** Required task **
Give the count of lines holding the string "noise" and nothing else.

** Dataset content **
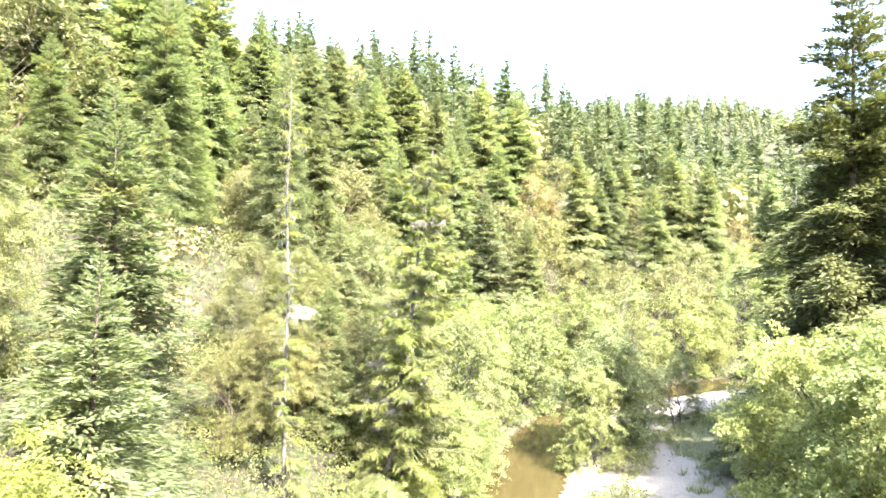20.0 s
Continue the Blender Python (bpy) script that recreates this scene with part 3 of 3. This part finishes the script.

==

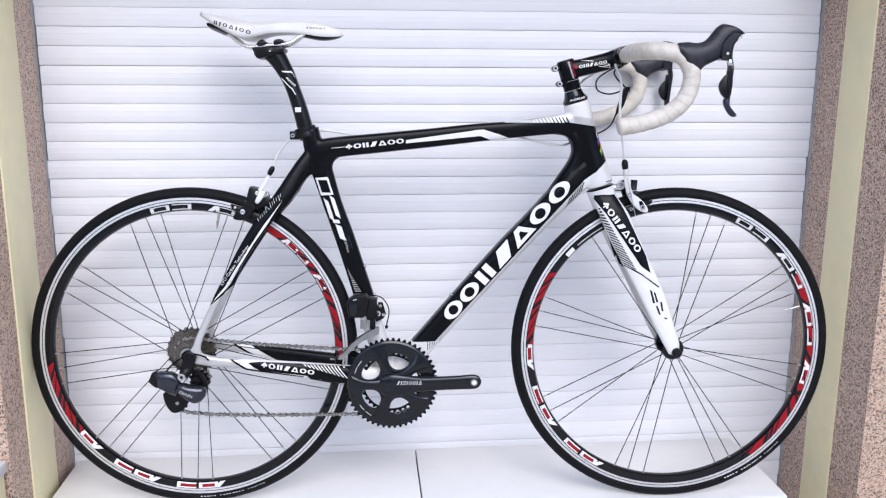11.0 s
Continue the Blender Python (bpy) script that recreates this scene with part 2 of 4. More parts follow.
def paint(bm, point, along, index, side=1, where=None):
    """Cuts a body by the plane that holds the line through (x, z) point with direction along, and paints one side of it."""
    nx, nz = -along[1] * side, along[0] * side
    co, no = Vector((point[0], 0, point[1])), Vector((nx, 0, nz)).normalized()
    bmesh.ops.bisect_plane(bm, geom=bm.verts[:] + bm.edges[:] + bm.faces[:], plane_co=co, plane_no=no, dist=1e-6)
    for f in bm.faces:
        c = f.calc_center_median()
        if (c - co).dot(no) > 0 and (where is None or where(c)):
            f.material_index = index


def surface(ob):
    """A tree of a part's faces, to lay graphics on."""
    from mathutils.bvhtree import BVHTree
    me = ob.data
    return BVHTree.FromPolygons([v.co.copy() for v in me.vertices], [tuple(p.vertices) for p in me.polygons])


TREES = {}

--

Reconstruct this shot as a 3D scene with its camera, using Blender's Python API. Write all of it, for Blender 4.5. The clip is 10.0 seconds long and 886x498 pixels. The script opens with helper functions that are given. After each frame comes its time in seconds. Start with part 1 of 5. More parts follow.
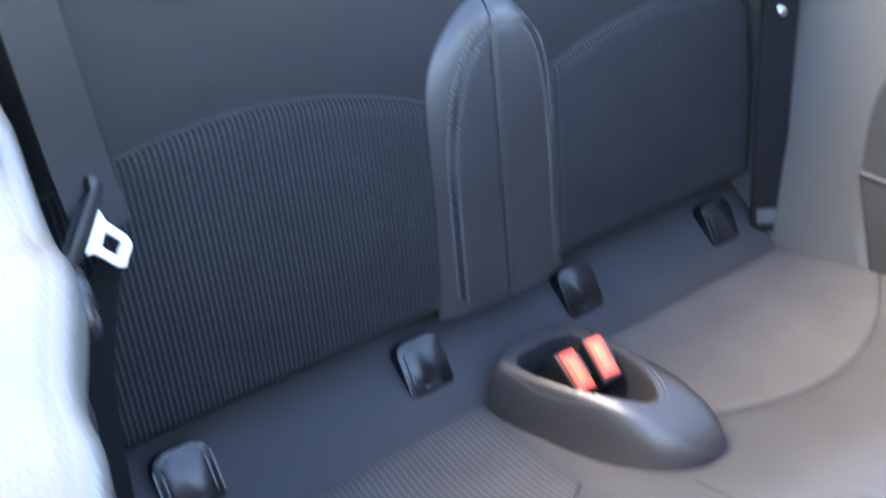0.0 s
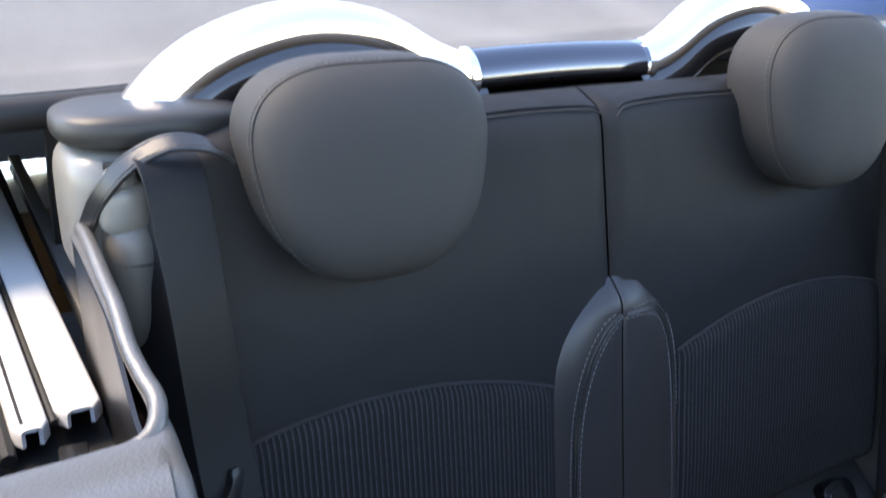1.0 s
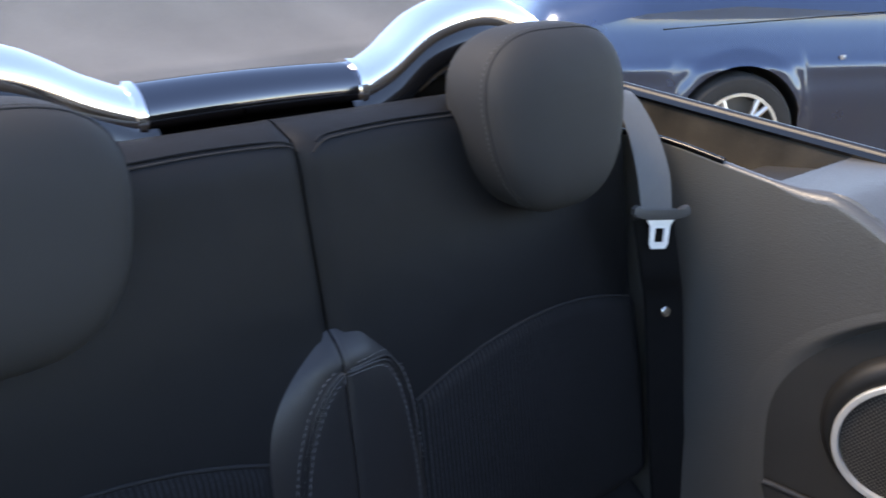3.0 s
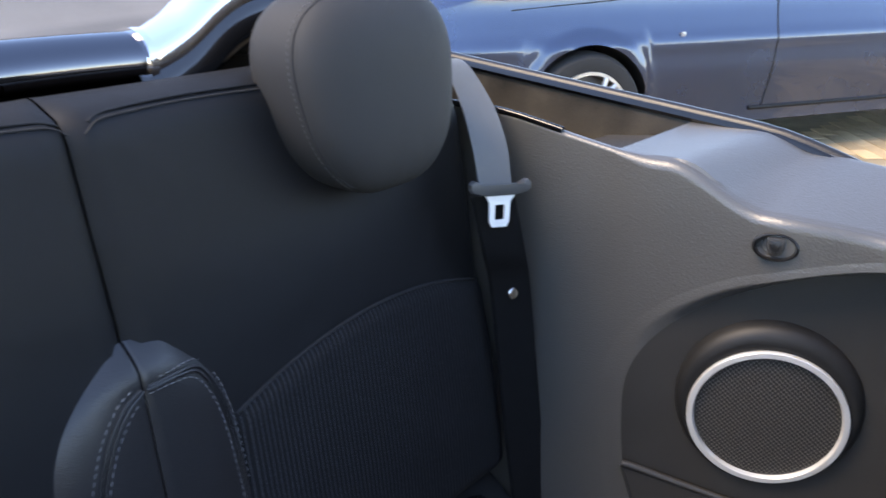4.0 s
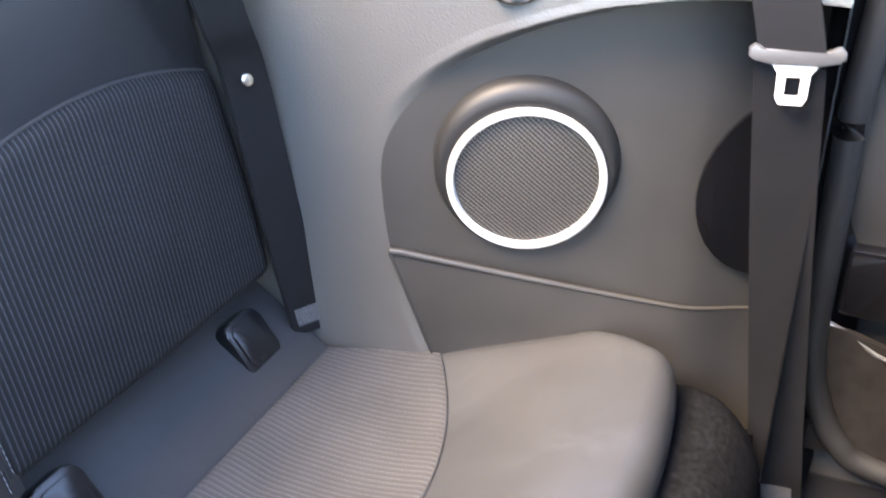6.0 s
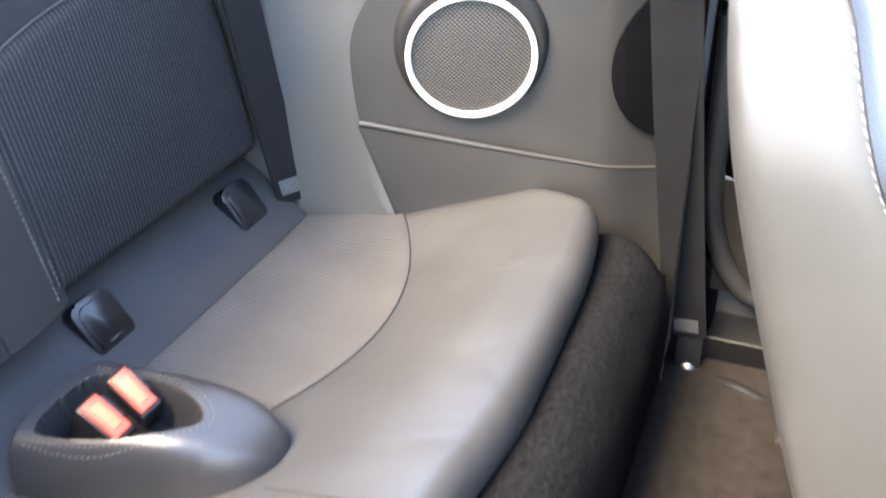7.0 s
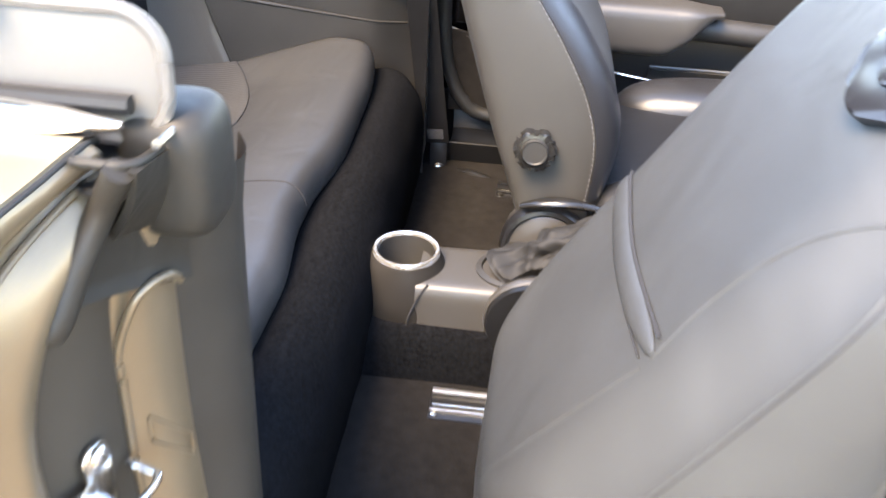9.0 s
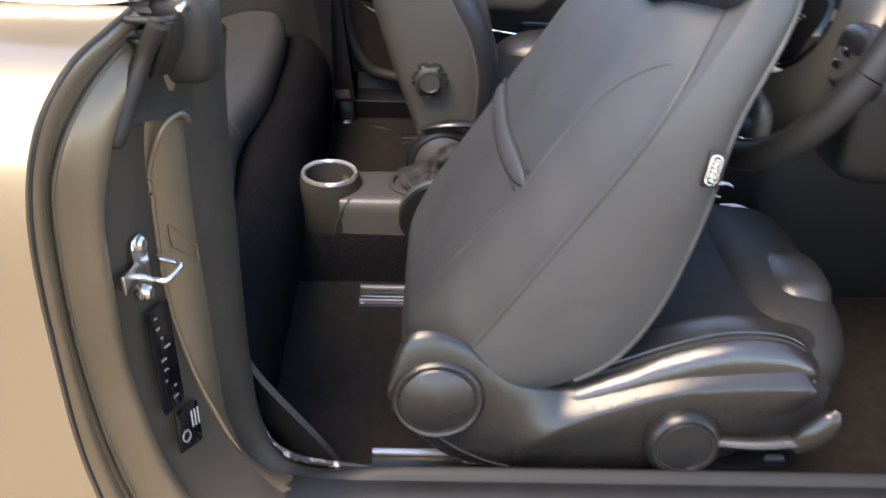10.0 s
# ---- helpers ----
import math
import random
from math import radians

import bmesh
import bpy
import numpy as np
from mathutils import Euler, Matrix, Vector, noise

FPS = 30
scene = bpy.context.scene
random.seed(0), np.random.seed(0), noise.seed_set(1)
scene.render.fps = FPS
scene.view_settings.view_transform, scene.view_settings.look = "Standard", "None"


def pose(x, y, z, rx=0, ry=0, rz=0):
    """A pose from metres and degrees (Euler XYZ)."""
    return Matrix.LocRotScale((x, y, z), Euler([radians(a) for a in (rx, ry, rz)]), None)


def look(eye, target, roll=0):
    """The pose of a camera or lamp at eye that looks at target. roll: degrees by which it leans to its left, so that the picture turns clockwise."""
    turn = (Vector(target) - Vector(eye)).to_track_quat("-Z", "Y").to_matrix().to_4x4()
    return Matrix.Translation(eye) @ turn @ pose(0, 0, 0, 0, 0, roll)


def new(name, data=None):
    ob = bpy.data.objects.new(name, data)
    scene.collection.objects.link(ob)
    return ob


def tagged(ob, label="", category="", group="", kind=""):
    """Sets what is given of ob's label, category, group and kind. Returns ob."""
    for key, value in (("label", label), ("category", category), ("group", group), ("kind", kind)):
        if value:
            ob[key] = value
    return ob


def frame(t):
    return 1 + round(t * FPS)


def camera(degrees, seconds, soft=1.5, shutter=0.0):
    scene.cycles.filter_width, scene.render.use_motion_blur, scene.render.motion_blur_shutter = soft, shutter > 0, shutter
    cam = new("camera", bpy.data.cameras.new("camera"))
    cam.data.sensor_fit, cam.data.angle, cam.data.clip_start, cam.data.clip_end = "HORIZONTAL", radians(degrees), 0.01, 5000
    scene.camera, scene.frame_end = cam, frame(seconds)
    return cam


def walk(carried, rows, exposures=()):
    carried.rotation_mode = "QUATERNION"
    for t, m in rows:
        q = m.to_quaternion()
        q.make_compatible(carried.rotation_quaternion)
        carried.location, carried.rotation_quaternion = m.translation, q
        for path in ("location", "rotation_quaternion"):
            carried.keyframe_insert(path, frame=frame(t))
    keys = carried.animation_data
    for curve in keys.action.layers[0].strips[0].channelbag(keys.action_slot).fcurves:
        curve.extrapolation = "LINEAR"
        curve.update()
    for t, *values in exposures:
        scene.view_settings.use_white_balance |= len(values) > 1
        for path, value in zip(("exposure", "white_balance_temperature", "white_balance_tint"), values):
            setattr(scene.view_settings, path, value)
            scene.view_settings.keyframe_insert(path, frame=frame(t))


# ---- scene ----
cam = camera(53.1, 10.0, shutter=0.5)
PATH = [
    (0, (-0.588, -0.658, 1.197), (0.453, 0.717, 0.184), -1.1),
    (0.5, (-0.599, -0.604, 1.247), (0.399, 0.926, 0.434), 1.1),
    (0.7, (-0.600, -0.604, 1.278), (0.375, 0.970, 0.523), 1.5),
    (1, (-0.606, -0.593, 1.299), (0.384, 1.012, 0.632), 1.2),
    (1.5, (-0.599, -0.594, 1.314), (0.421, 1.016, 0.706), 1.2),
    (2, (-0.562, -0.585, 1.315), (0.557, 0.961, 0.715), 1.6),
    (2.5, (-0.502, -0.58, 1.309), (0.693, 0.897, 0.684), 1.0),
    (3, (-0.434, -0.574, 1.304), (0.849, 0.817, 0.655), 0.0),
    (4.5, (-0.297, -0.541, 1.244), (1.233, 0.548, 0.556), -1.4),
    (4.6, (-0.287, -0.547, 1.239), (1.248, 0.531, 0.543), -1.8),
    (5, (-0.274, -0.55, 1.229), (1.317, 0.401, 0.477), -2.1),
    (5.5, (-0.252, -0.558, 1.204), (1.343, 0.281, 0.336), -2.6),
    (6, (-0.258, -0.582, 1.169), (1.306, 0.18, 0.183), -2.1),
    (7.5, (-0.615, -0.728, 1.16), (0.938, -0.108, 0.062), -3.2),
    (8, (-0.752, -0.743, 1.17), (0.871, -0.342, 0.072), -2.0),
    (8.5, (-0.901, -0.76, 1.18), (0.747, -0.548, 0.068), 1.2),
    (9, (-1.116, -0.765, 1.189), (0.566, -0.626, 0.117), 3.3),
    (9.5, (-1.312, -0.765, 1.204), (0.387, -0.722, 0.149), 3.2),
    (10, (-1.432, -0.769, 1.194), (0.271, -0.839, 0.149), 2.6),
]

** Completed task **
2